Alle Christlichen Wissenschafter, die wahrhaft das Verlangen haben, sich ihres unveräußerlichen Erbes der Liebe lebhafter bewußt zu werden, können damit beginnen, daß sie sich weigern, tadelsüchtig von anderen zu reden oder zu denken. Denn wir lesen auf Seite 15 in Wissenschaft und Gesundheit: „Wir müssen uns entschließen, das Kreuz auf uns zu nehmen, müssen uns mit ehrlichem Herzen aufmachen und arbeiten und wachen, daß uns Weisheit, Wahrheit und Liebe zuteil werde. Wir müssen beten, ohne Unterlaß‘. Solches Gebet wird in dem Maße erhört, wie wir unsere Wünsche in die Tat umsetzen. Des Meisters Weisung lautet, wir sollen im Verborgenen beten und unser Leben unsere Aufrichtigkeit bezeugen lassen”. Wenn wir unsere scheinbar noch in den Geburtswehen der Besserung befindlichen Charakterfehler ehrlicher und demütiger erkennen und ins Auge fassen, werden wir jeden tadelsüchtigen Gedanken durch einen Gedanken der Liebe und der Güte gegen diejenigen ersetzen können, die wie wir noch auf dem Wege himmelwärts sind, wie wir noch bestrebt sind, sich von allem Ungöttlichen zu befreien. Dieser Gedankenzustand ist leichter zu behaupten, wenn wir mit größerer Dankbarkeit der Liebe und des Mitgefühls gedenken, die uns verschiedentlich auf unserem Wege so großmütig erwiesen wurden, wenn wir sie, menschlich gesprochen, wohl gar nicht verdient haben mögen.

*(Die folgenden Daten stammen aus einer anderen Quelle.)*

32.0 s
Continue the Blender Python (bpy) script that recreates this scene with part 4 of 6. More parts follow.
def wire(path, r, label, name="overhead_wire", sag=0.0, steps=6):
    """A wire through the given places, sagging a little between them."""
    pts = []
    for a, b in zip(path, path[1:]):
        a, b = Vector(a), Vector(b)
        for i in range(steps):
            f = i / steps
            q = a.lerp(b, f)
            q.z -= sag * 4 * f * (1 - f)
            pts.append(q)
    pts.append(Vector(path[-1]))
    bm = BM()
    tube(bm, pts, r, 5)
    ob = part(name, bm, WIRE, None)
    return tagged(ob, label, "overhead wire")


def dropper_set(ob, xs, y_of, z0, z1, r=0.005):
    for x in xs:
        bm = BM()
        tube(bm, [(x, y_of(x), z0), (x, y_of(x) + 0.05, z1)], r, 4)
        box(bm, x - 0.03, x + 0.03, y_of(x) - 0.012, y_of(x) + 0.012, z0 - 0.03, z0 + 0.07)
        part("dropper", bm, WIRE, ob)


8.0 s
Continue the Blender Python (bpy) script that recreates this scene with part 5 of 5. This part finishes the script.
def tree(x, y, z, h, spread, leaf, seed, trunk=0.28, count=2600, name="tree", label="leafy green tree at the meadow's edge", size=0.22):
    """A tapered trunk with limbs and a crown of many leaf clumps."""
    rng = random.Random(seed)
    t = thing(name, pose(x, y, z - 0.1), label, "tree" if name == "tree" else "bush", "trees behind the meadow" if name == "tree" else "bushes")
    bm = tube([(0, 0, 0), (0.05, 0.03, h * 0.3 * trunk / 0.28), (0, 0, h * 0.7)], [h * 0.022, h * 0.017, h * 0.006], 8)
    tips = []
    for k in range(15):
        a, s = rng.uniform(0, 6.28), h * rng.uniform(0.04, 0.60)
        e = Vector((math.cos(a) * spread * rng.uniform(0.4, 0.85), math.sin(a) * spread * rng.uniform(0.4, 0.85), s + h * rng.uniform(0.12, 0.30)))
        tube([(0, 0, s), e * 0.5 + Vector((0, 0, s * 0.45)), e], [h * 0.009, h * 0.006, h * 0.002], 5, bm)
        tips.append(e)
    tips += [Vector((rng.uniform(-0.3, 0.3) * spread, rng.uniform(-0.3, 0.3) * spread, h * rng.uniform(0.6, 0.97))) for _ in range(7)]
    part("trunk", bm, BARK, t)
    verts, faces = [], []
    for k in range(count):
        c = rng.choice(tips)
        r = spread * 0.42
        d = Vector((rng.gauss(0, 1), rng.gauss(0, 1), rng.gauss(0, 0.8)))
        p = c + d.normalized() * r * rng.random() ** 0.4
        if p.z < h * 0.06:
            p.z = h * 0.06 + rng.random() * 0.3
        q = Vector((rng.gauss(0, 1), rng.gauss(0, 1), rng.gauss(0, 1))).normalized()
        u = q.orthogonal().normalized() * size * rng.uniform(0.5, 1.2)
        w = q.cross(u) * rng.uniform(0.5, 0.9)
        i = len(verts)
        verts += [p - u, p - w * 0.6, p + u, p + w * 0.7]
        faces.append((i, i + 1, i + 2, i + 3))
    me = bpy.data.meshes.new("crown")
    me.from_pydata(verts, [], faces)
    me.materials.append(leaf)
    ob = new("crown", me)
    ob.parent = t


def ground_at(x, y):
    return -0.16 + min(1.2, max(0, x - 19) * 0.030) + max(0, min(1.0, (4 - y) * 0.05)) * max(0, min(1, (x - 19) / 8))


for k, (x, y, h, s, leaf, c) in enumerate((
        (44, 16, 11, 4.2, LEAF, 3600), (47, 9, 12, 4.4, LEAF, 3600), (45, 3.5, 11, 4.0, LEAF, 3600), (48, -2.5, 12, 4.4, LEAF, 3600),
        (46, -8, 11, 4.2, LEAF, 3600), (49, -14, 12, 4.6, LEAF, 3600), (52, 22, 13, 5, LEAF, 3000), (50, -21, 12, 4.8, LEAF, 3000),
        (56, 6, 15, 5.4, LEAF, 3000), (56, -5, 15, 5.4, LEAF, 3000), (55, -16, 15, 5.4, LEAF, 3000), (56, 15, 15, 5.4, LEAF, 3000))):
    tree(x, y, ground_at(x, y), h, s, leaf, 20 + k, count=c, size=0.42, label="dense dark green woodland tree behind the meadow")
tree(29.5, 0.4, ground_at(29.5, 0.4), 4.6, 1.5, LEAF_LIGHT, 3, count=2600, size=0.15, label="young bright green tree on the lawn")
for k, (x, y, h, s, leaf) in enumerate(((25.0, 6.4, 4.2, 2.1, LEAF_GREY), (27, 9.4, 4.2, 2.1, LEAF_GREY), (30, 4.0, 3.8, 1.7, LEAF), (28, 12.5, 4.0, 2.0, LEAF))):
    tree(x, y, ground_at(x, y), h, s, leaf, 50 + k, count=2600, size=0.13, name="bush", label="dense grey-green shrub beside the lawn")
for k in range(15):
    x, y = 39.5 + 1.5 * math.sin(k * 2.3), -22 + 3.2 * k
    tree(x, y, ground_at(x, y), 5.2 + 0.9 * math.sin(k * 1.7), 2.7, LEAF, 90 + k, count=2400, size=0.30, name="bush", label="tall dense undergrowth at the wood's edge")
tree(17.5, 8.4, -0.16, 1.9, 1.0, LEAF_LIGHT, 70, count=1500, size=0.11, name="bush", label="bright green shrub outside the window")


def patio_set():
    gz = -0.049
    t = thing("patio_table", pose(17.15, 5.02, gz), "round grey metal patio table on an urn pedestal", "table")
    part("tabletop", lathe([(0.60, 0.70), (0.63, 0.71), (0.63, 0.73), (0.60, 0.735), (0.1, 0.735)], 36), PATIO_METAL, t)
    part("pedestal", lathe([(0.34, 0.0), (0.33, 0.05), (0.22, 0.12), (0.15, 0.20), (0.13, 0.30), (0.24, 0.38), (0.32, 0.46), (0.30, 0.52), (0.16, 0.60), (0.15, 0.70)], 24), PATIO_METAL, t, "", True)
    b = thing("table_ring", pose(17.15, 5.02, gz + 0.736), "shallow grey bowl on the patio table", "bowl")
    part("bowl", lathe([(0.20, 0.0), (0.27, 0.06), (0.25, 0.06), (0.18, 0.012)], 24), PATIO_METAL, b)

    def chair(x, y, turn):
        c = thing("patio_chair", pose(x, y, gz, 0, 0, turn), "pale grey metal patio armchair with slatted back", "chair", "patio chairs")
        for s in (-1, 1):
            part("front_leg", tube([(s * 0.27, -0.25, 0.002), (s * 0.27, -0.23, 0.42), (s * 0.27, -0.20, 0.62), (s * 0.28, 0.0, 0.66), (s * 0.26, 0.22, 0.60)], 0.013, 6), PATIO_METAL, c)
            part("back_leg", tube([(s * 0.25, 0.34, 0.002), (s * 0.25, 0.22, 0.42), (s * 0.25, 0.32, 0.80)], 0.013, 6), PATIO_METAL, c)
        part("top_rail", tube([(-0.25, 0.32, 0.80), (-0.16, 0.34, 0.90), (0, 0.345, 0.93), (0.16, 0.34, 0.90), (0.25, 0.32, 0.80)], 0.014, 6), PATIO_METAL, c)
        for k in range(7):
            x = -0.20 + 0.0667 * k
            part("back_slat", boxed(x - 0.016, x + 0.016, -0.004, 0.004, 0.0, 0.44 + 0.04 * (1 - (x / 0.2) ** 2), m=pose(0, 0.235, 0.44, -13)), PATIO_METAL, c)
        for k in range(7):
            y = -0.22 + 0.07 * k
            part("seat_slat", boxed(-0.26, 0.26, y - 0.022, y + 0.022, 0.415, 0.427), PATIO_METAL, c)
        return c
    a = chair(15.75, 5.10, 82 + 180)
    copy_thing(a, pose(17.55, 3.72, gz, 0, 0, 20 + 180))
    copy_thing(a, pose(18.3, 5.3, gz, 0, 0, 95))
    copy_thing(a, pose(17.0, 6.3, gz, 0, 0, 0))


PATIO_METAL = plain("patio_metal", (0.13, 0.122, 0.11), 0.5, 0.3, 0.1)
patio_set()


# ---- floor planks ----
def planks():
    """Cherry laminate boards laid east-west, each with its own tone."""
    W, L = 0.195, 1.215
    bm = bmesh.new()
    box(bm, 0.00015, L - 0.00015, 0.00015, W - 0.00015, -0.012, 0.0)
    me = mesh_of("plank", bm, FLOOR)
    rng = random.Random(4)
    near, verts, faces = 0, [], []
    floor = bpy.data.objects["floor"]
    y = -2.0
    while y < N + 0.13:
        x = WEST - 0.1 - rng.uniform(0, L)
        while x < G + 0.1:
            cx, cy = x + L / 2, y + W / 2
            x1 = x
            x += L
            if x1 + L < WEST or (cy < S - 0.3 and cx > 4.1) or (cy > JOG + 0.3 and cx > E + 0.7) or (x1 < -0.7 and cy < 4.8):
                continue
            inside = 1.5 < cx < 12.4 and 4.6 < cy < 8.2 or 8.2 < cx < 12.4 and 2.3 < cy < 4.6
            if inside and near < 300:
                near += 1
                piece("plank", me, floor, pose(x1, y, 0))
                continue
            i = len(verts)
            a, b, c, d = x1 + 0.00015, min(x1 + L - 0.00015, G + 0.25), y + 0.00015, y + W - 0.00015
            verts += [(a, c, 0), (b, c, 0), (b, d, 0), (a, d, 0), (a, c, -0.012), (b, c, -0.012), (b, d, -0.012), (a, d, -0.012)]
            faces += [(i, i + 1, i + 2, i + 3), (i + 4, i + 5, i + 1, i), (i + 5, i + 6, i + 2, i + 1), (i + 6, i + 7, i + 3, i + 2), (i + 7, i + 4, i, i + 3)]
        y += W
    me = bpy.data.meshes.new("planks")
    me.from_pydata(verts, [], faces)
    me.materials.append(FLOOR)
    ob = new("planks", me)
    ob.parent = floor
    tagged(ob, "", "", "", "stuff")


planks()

Wenn wir so beten, entfaltet sich in unserem Bewußtsein das tiefe Verlangen, von der uns erwiesenen Liebe und Geduld anderen zurückzugeben. Und wir werden unserem Mitmenschen, sei es auf dem Markte, im Büro, auf der Straße oder in unserem eigenen Heim, mit der frohen Gewißheit begegnen, daß er nicht ein unbestimmter, unerklärbarer Fremder ist, sondern ein geliebter Sohn unseres liebreichen Vater-Mutter-Gottes und daher im wahrsten Sinne nur noch jemand zu lieben.